Deprem sonrası fırsatçılık yaparak fiyatları artıranlar hakkında bir değerlendirme.

Deprem felaketinin ardından yaşanan fırsatçılık, vicdanları yaralamaya devam ediyor. Özellikle temel ihtiyaç malzemelerinde ve barınma imkanlarında görülen fahiş fiyat artışları, depremzedelerin yaşadığı zorlukları daha da artırıyor. Bu durum, sadece ahlaki bir sorun olmakla kalmayıp, aynı zamanda yasal yaptırımları da beraberinde getirebilir.
Depremin hemen ardından bazı ürün ve hizmetlerdeki fiyat artışları dikkat çekiyor. Özellikle internet üzerinden yapılan satışlarda bu durum daha belirgin bir şekilde gözlemleniyor. Örneğin, ilan sitelerinde normalde çok daha düşük fiyatlara bulunabilen kiralık evlerin fiyatları, deprem sonrası anormal seviyelere yükselmiş durumda. Bu durum, evini kaybeden ve acil barınma ihtiyacı olan depremzedeler için büyük bir sorun teşkil ediyor.

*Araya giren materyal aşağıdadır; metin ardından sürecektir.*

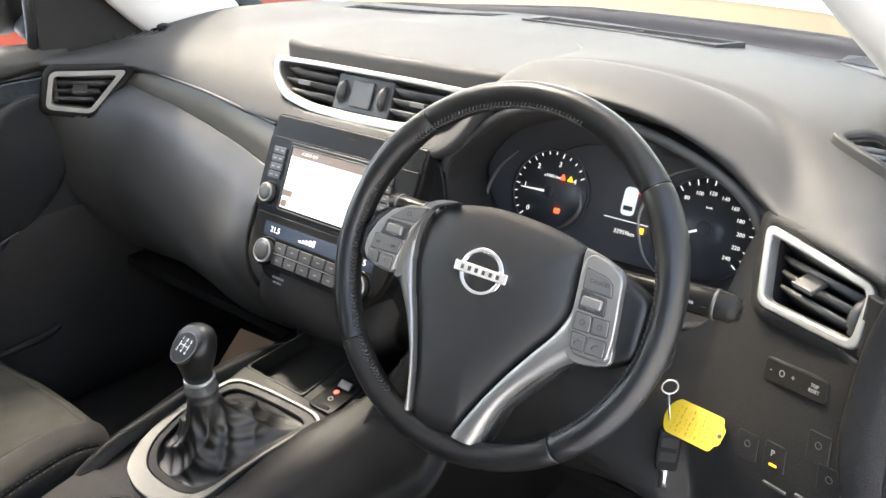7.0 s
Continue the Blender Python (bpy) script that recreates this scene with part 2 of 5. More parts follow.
def sheet(rows, closed_u=False, closed_v=False, caps=False):
    """A mesh over rows of points."""
    bm = bmesh.new()
    vs = [[bm.verts.new(tuple(p)) for p in row] for row in rows]
    nr, nc = len(vs), len(vs[0])
    for i in range(nr if closed_u else nr - 1):
        for j in range(nc if closed_v else nc - 1):
            bm.faces.new((vs[i][j], vs[i][(j + 1) % nc], vs[(i + 1) % nr][(j + 1) % nc], vs[(i + 1) % nr][j]))
    if caps:
        bm.faces.new(vs[0])
        bm.faces.new(vs[-1])
    return bm


def skin(rows, nu, nv):
    """A smooth sheet through rows of control points."""
    fine = [spline(r, nv) for r in rows]
    cols = [spline([r[j] for r in fine], nu) for j in range(nv)]
    return sheet([[cols[j][i] for j in range(nv)] for i in range(nu)])


def frame_at(origin, right, up):
    r, u = Vector(right).normalized(), Vector(up).normalized()
    w = r.cross(u).normalized()
    u = w.cross(r)
    m = Matrix.Identity(4)
    m.col[0], m.col[1], m.col[2], m.col[3] = (*r, 0), (*u, 0), (*w, 0), (*origin, 1)
    return m


def prism(m, outline, w0, w1, bm=None):
    """Outline in the plane of m, from w0 to w1 along its third axis."""
    bm = bm or bmesh.new()
    a = [bm.verts.new(m @ Vector((u, v, w0))) for u, v in outline]
    b = [bm.verts.new(m @ Vector((u, v, w1))) for u, v in outline]
    n = len(a)
    bm.faces.new(a[::-1])
    bm.faces.new(b)
    for i in range(n):
        bm.faces.new((a[i], a[(i + 1) % n], b[(i + 1) % n], b[i]))
    return bm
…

Fırsatçılık yapanlara karşı yasal düzenlemeler mevcut. Türk Ceza Kanunu ve ilgili diğer mevzuatlar, bu tür davranışları suç olarak kabul ediyor ve cezai yaptırımlar öngörüyor. Ancak, bu düzenlemelerin etkin bir şekilde uygulanması ve denetlenmesi gerekiyor. Ticaret Bakanlığı'nın bu konuda yaptığı çalışmalar ve denetimler önemli olmakla birlikte, vatandaşların da bilinçli olması ve bu tür durumları ilgili mercilere bildirmesi gerekiyor.
Fiyat artışlarının önüne geçmek için alınabilecek önlemler:
- Denetimlerin artırılması: Özellikle deprem bölgelerinde ve internet üzerinden yapılan satışlarda denetimlerin sıklaştırılması.

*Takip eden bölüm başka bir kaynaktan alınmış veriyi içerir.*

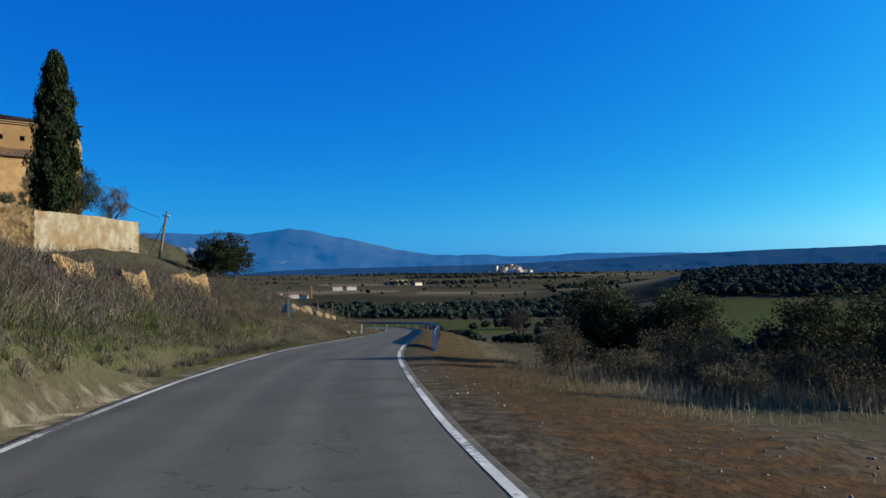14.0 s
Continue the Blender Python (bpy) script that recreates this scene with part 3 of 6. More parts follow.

- Caydırıcı cezalar: Fırsatçılık yapanlara yönelik cezaların artırılması ve etkin bir şekilde uygulanması.
- Bilinçlendirme çalışmaları: Tüketicilerin hakları konusunda bilinçlendirilmesi ve fırsatçılıkla mücadele konusunda farkındalık yaratılması.
- Alternatif çözümler: Barınma ve temel ihtiyaç malzemelerinin sağlanması konusunda devletin ve sivil toplum kuruluşlarının daha fazla inisiyatif alması.
Deprem gibi büyük felaketlerde dayanışma ve yardımlaşma ruhunun ön planda olması gerekirken, bazı kesimlerin bu durumu fırsata çevirmesi kabul edilemez. Bu tür davranışlarla mücadele etmek, hem ahlaki bir sorumluluk hem de yasal bir zorunluluktur.